Saturday, August 15, 2020

8 Common Audience Targeting Mistakes Made by Businesses

One of the most important steps in creating a business strategy is choosing a target audience. Your target audience is the group of people you’re primarily trying to reach with a given product, type of content, or website. When you better understand your target audience, you can provide them with much more relevant material, and increase your likelihood of winning new sales and long-term customer loyalty.

But how can you make sure your chosen audience is “correct,” or that you understand them? Oftentimes, new business owners and inexperienced marketers end up making critical audience targeting mistakes without even realizing it. Fortunately, most of these mistakes are preventable.

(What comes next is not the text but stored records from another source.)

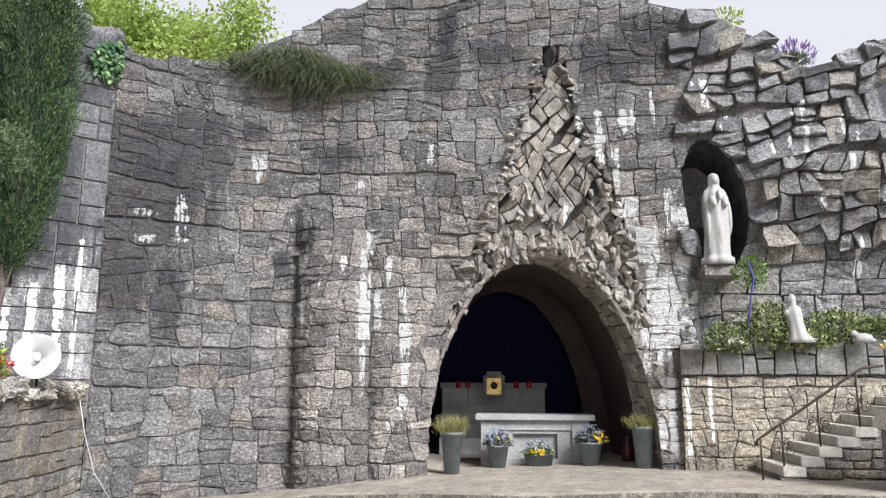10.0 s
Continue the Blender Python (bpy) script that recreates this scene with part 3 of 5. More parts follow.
def wall_body(line, z0, top, thick, n=40):
    """A solid wall along a line in plan, with a top that varies along it. Its outward face is set in by 15 mm."""
    at, total = line
    verts, faces = [], []
    for i in range(n + 1):
        u = total * i / n
        p, s = at(u)
        f, b = p - s * 0.015, p - s * thick
        zt = top(u)
        verts += [(f.x, f.y, z0), (f.x, f.y, zt), (b.x, b.y, zt), (b.x, b.y, z0)]
    for i in range(n):
        a, b = 4 * i, 4 * i + 4
        for k in range(4):
            faces.append((a + k, b + k, b + (k + 1) % 4, a + (k + 1) % 4))
    faces += [(3, 2, 1, 0), (4 * n, 4 * n + 1, 4 * n + 2, 4 * n + 3)]
    return mesh_of("wall", verts, [f[::-1] for f in faces])


def wall_surf(line):
    at, total = line

    def f(u, v, d):
        p, s = at(u)
        return (p.x + s.x * d, p.y + s.y * d, v)
    return f


# ground, yard and platform
structure("ground", sheet(lambda x, y: (x, y, FLOOR(x) - 0.1), [-400, -80, -20, -5.2, -4, -2.6, -1.6, 0, 1.5, 3, 5, 9, 20, 80, 400], [-400, -80, -20, 0, 8, 12, 30, 100, 400]), M_YARD, "pale worn concrete yard in front of the grotto", "ground")
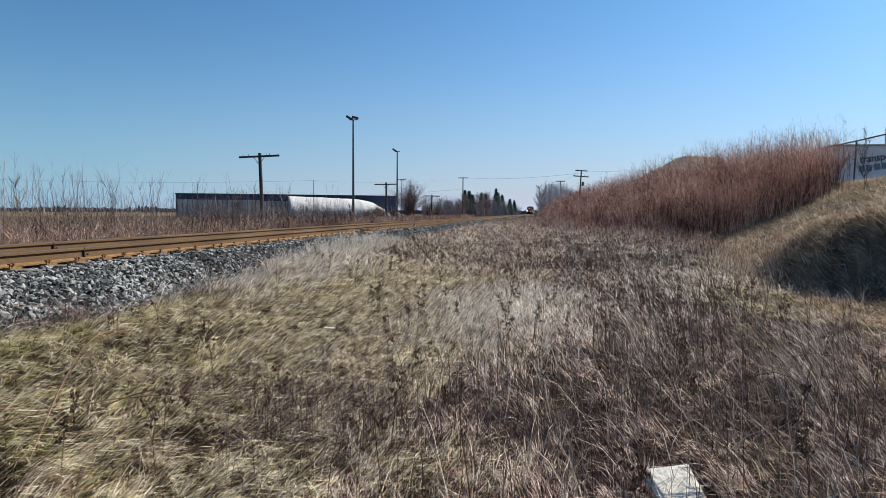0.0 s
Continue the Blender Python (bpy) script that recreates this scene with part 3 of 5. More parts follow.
def branch_rods(r, height, spread, limbs, twigs, trunk_r, split=0.25):
    """A bare tree: trunk, limbs, branches, twigs, as rods; wide or upright by spread."""
    segs, crown = [], []
    tip = Vector((r.uniform(-0.06, 0.06) * height, r.uniform(-0.06, 0.06) * height, height))
    trunk = [Vector((0, 0, 0)).lerp(tip, k / 6) + Vector((r.gauss(0, 0.012), r.gauss(0, 0.012), 0)) * height * (k > 0) for k in range(7)]
    for k in range(6):
        segs.append((trunk[k], trunk[k + 1], trunk_r * (1 - k / 6.5), trunk_r * (1 - (k + 1) / 6.5)))
    for _ in range(limbs):
        t = r.uniform(split, 0.95)
        k = min(5, int(t * 6))
        at = trunk[k].lerp(trunk[k + 1], t * 6 - k)
        az = r.uniform(0, 6.28)
        way = Vector((math.cos(az) * spread, math.sin(az) * spread, r.uniform(0.5, 1.1))).normalized()
        size = height * (1 - t * 0.75) * r.uniform(0.35, 0.6)
        p, rad = at, trunk_r * (1 - t) * 0.5 + 0.008
        for j in range(3):
            way = (way + Vector((r.gauss(0, 0.12), r.gauss(0, 0.12), 0.12))).normalized()
            e = p + way * size / 3
            segs.append((p, e, rad * (1 - j * 0.28), rad * (1 - (j + 1) * 0.28)))
            for _ in range(twigs):
                az2 = r.uniform(0, 6.28)
                w2 = (way + Vector((math.cos(az2), math.sin(az2), r.uniform(-0.1, 0.6))) * 0.8).normalized()
                s = p.lerp(e, r.random())
                e2 = s + w2 * size * r.uniform(0.12, 0.32)
                crown.append((s, e2, rad * 0.35, rad * 0.12))
                for _ in range(2):
                    w3 = (w2 + Vector((r.gauss(0, 0.5), r.gauss(0, 0.5), r.gauss(0.1, 0.4)))).normalized()
                    s3 = s.lerp(e2, r.uniform(0.3, 1))
                    crown.append((s3, s3 + w3 * size * r.uniform(0.08, 0.2), rad * 0.2, rad * 0.08))
            p = e
    return segs, crown


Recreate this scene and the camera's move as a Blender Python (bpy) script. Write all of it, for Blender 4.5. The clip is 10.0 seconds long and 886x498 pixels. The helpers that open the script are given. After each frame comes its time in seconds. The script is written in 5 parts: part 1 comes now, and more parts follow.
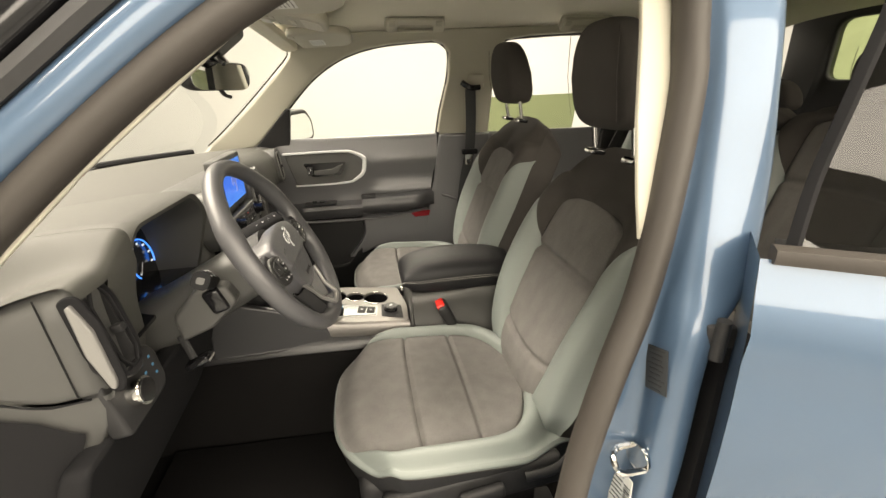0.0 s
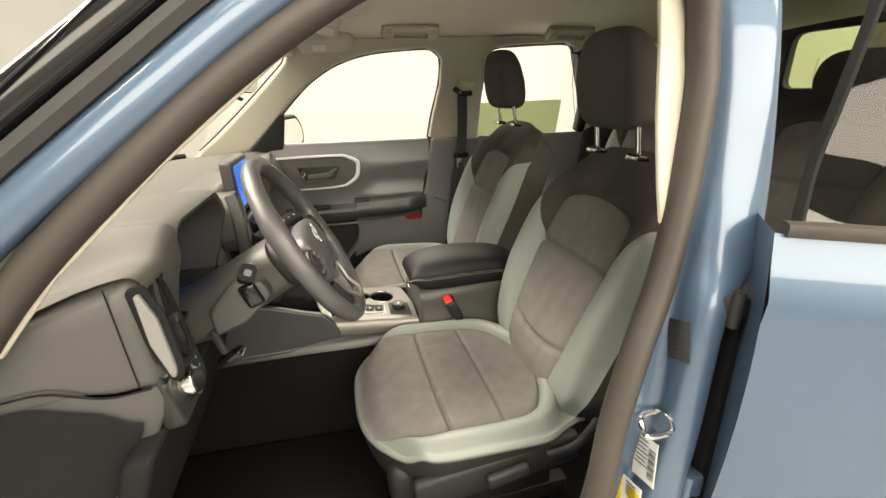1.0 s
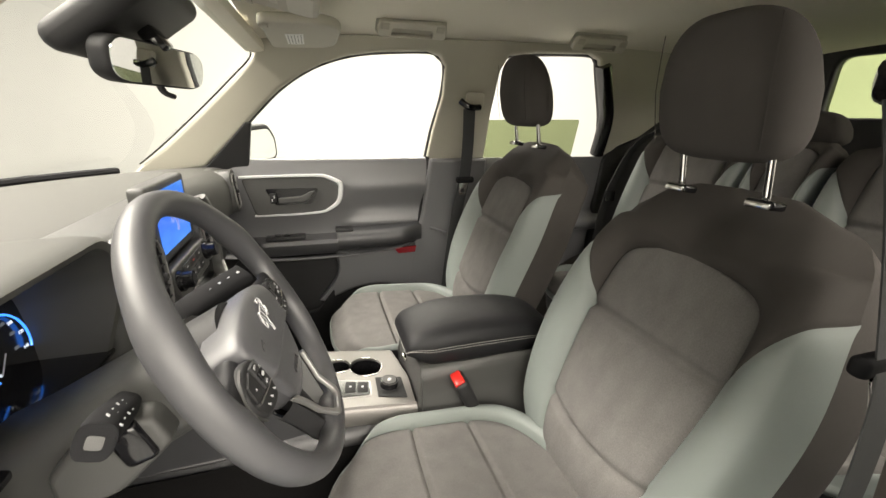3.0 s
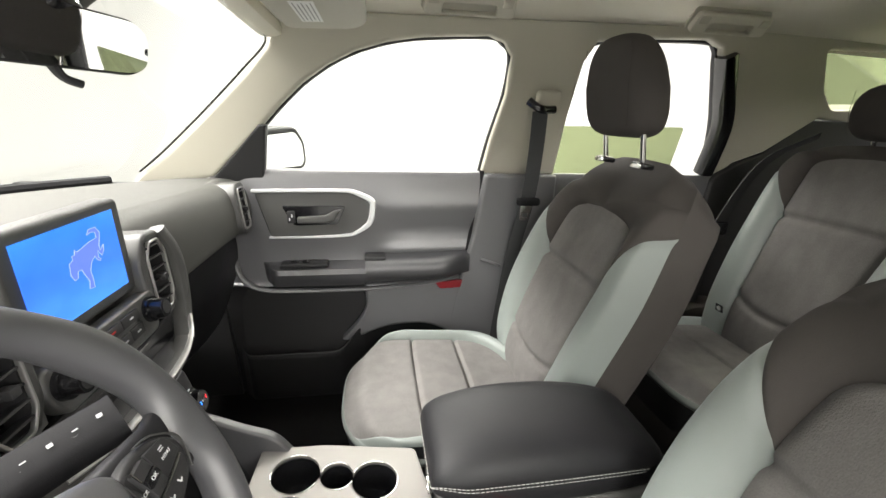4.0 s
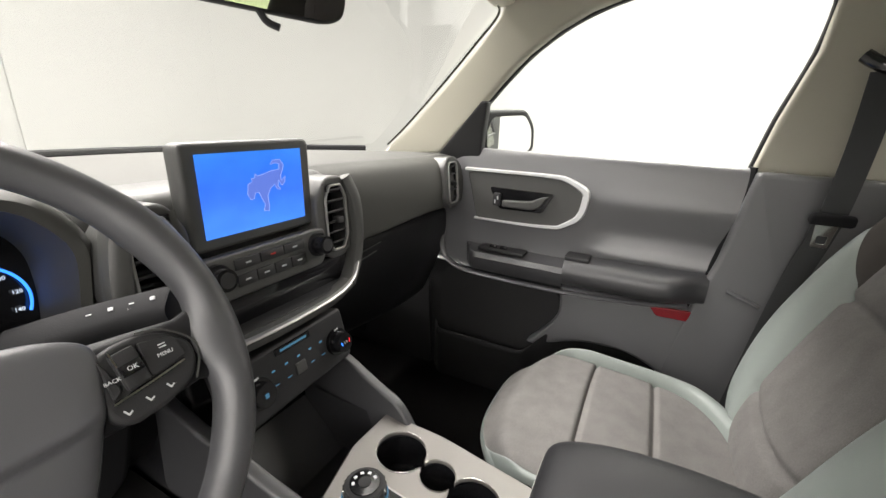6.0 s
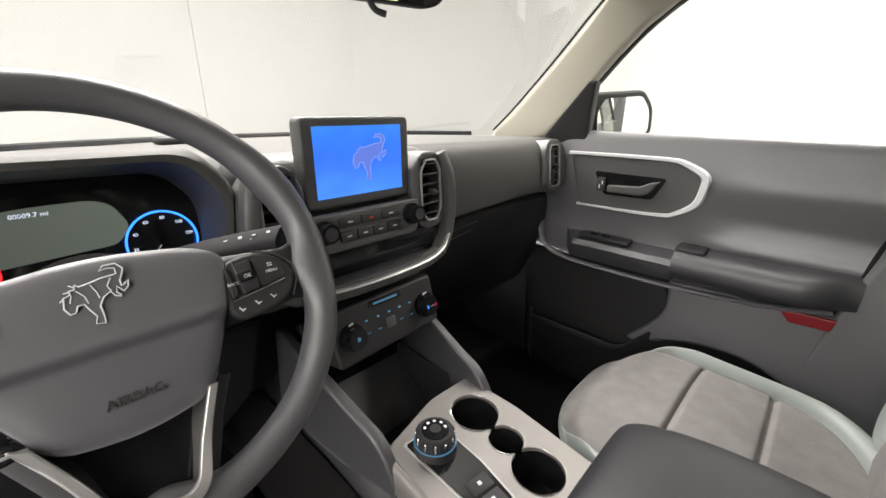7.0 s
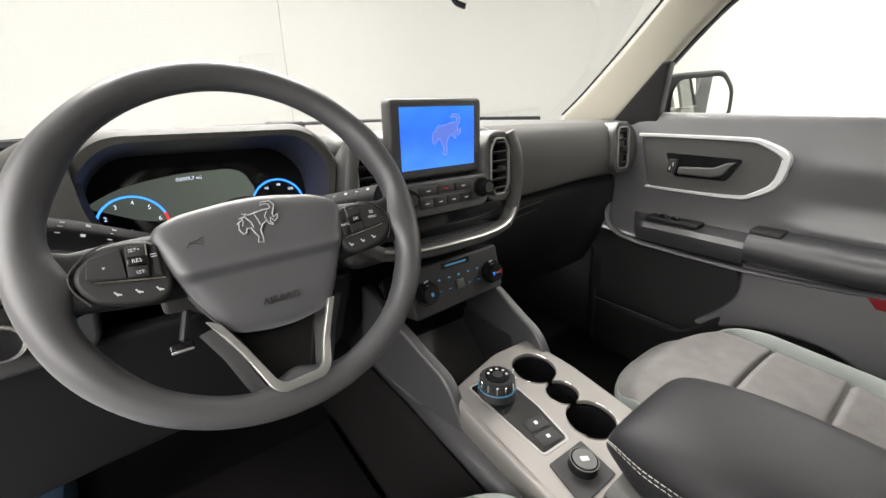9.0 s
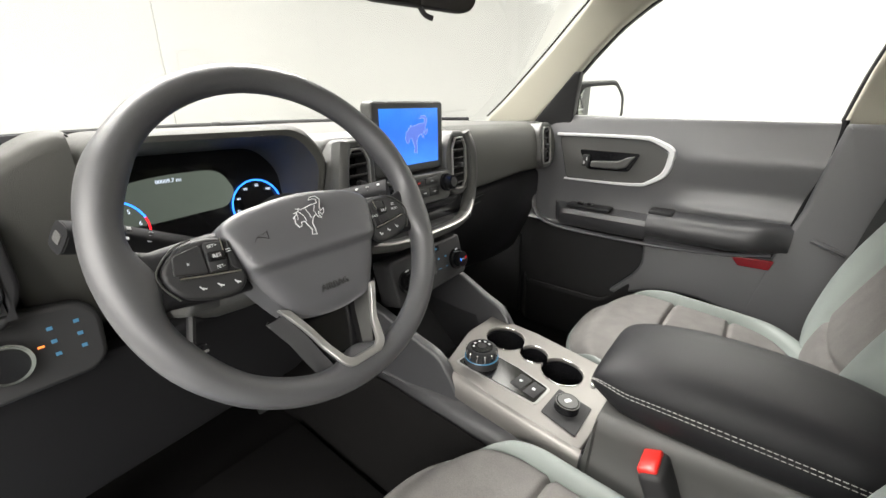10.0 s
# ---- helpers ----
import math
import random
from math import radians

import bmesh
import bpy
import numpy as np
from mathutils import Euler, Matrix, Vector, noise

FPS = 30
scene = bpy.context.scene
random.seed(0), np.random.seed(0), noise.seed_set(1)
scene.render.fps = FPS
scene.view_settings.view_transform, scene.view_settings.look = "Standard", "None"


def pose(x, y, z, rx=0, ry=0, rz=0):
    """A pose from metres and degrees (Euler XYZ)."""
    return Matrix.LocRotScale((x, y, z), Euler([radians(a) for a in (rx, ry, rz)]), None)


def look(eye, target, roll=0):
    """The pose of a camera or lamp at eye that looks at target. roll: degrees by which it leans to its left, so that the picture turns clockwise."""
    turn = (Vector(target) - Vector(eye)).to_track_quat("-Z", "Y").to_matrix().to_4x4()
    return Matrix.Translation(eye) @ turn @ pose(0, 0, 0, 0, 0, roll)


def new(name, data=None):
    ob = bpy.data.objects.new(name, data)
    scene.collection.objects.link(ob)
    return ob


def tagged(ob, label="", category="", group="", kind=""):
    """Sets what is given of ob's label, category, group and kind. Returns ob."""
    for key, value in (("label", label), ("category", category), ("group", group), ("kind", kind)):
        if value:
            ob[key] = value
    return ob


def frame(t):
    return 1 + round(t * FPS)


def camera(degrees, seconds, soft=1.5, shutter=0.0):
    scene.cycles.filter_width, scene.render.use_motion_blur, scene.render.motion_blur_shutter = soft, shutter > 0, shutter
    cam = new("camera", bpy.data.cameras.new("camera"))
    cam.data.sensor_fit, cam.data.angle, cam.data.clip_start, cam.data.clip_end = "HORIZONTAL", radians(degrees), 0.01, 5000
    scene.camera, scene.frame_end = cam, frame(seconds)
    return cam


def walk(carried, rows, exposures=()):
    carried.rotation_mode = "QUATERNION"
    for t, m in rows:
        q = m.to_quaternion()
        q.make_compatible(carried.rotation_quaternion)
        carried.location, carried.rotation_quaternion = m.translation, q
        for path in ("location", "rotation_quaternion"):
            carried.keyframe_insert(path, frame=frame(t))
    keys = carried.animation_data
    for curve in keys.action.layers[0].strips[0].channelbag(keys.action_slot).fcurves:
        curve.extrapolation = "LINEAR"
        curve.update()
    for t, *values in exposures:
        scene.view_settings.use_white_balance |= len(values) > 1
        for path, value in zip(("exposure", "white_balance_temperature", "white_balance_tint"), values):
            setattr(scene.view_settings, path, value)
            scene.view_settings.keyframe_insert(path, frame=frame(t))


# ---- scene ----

The Importance of Working With a Consultant

One of the best ways to prevent audience targeting mistakes is to work with a global management consulting firm. Experienced consultants will provide you with the resources, insights, and direction necessary to help you determine your ideal target audience—and find the right ways to target them. They’ll be capable of providing you with an external, unbiased opinion, and they’ll have the industry familiarity necessary to save you time.

The Most Common Audience Targeting Mistakes

If you choose to label, research, and target an audience on your own, or as part of a marketing team, you’ll need to be on the lookout for these high-impact mistakes—and avoid them at all costs:

  1. Targeting a market that’s too broad. Many new business owners make the mistake of targeting an audience that’s far too broad. The temptation here is rooted in a valuable idea: try to reach as many people as possible. However, if you name your audience as simply “everyone,” your messaging is going to be so vague that most people will find it irrelevant. You have to narrow down your audience to a more specific segment.
  2. Targeting a market that’s too narrow. That said, it’s also possible to target an audience segment that’s far too narrow. If you drill down far enough, you’ll eventually get an audience segment that’s too small to be relevant. The demographic factors you define will be so complex that reaching this type of person is nearly impossible—and even if you manage to reach them, they won’t provide an ample stream of revenue. Try to strike the balance here.
  3. Reaching people who can’t buy from you. Just because a target audience might be interested in what you have to sell doesn’t mean they’re going to be valuable. It’s possible, and a major mistake, to target people who can’t actually buy from you. For example, while toddlers and young children may have the “pester power” to influence their parents’ buying decisions, marketing to them directly isn’t always a good idea.
  4. Defining a market too vaguely. When you’re defining a target audience, you need to be as specific as possible. It needs to be clear to you and to your team if you’re going to execute on your strategy properly. If your terms are too vague, or if you don’t know what you’re looking for, you’re not going to be able to market effectively.
  5. Focusing too much on demographic factors. Most people immediately think of potential target audiences in terms of demographic factors, like age, gender, and education level. While these can be valuable, if you focus too much on them, you’ll end up neglecting the psychological profiles of your target audience members. Think less about what they look like, and more about how they think and make decisions.
  6. Relying on broad segments instead of personalization. It’s easy to segment an audience into distinct categories, but if you’re going to be successful, your business also needs to think about personalization. How are you going to offer individualized product and service options to your customers? Broad segments can help you in your marketing endeavors, but it isn’t the be-all, end-all.
  7. Refusing to develop customer personas. Customer personas are valuable tools not just to help you solidify your idea of your target audience, but also to explain that target audience to new marketers on your team. This isn’t just an empty exercise; it will force you to follow through on your ideas, and conceptualize them in live practice.
  8. Relying on instincts rather than research. It’s tempting to define your target audience based on how you think they operate, rather than how they actually operate, but you should avoid this. Always base your ideas and conclusions on objective, provable facts.

Targeting an audience isn’t the easiest phase of developing your business, but it’s one of the most important. With the right target audience in place, and a better understanding of how they operate, you’ll be much better able to serve them well.